Category Archives: Fiction

“On the Beach”

Nevil Shute

As my two or three readers may have noticed, I’m way behind in my book posts. I don’t, in real life, go months without reading and then read a dozen books in a week or so. For this blog post, that delay has interacted with world events to make it much different that I would have been had I done it in a more timely manner.

I read “On The Beach” while on vacation last Fall in, mostly, Austria and Germany. Flying across oceans, crossing borders, enjoying crowded beer halls, and living in hotels was commonplace. Fun, as always, but unremarkable. Now all those things seem like fantasies because as I write this the world is in the grip of the Coronavirus pandemic. You sense “it” getting closer, just like the “it” in this book…

“On the Beach” is about the last survivors of a nuclear war. They’re in Australia and seasonal weather patterns are bringing the radiation that’s already killed most of the people in the world who weren’t killed in the blasts closer and closer. There are some shortages, but life goes on pretty normally except for the fact that everyone knows all human life will soon cease.

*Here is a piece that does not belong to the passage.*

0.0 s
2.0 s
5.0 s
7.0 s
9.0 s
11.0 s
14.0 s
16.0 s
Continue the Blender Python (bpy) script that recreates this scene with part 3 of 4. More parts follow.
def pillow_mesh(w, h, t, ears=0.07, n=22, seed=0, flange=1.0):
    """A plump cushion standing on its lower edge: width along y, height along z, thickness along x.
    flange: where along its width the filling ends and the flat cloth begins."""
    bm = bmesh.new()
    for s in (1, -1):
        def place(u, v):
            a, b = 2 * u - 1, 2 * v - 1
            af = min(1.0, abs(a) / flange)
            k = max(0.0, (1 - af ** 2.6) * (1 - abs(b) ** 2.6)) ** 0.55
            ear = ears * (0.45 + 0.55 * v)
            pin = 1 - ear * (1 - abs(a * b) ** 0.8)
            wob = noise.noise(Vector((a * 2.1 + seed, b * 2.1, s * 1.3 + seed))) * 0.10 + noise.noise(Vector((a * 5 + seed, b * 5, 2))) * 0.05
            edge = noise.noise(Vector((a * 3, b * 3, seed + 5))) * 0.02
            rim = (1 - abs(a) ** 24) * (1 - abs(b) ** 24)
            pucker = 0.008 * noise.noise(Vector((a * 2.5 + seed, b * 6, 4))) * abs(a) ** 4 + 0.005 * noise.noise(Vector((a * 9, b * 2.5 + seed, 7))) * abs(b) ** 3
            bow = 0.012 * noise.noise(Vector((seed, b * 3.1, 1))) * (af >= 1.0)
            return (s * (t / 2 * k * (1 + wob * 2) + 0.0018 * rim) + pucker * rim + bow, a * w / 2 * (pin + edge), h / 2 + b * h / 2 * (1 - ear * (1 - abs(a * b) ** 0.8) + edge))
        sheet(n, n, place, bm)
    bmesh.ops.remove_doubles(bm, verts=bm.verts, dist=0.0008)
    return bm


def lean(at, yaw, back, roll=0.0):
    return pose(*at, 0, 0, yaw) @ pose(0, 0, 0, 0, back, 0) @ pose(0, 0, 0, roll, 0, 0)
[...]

The heart of the story is how people – including the crew of a US submarine that goes to America’s coast to see if anyone survives there – react to the approaching doom.

It’s a very good book, better and deeper, as far as I can recall, then the movie that was made from it.

And no, I don’t mean to suggest that Coronavirus is going to kill everyone, but let’s just say the book resonates right now.

(“On the Beach” is available for free online, but it’s only legal in Canada (wink, wink).)

“The Rebels of Ireland”

Edward Rutherfurd

This book, along with “Princes of Ireland” is typical Rutherfurd: one location and stories about a set of loosely-connected characters through centuries of history. In this case the place is Dublin and the period starts with the last pre-Christian years and extends into the Irish Civil War.

I liked “Princes” a little better. “Rebels” started to drag a bit. They were both good, but not quite as enjoyable as some Rutherfurd’s other novels.